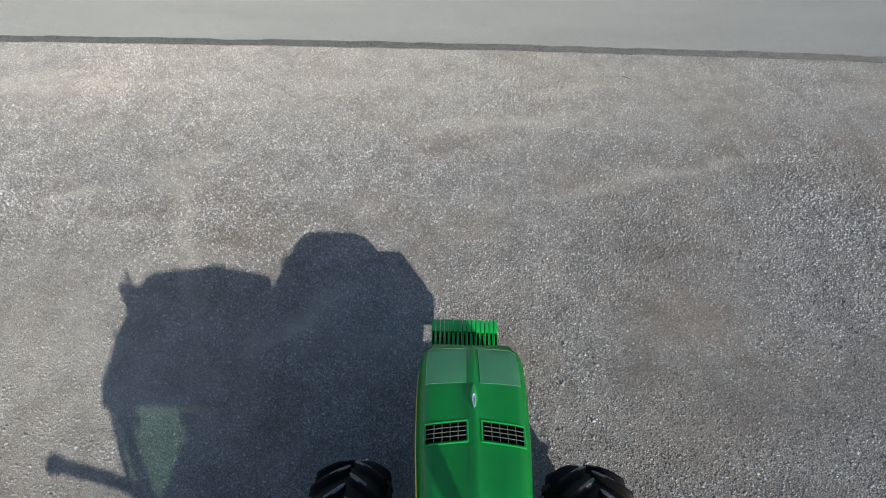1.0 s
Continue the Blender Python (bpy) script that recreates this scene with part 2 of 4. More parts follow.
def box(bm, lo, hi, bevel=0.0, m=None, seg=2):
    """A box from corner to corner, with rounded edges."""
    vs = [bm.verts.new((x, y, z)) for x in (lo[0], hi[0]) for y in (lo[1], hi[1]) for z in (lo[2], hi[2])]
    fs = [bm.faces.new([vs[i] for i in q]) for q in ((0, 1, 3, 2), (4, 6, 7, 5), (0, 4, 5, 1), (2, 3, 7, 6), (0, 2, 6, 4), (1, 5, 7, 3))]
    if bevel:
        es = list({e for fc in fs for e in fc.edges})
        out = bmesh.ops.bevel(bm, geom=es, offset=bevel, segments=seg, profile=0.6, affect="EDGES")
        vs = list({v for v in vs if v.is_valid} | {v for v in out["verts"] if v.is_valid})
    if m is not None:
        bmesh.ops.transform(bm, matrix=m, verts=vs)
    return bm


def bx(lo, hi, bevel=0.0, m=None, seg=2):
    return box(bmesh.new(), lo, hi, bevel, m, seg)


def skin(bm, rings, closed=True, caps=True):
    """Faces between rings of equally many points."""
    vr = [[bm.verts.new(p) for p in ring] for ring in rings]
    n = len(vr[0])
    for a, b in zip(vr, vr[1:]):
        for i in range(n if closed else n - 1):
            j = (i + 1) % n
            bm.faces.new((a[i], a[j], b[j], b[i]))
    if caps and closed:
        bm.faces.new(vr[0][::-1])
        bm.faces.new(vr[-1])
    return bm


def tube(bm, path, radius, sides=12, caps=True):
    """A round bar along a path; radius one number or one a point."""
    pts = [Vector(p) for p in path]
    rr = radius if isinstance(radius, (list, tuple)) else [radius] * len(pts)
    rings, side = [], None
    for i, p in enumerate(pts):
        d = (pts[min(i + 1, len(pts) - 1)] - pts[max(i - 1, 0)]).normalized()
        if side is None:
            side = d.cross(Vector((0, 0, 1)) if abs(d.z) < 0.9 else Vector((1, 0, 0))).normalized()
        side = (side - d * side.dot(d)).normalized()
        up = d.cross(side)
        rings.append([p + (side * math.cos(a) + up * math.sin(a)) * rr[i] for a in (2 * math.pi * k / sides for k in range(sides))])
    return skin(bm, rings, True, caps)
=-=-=
What is needed: Which lines include the word "with"? Copy every one of them.

Response to this exercise:
Continue the Blender Python (bpy) script that recreates this scene with part 2 of 4. More parts follow.
    """A box from corner to corner, with rounded edges."""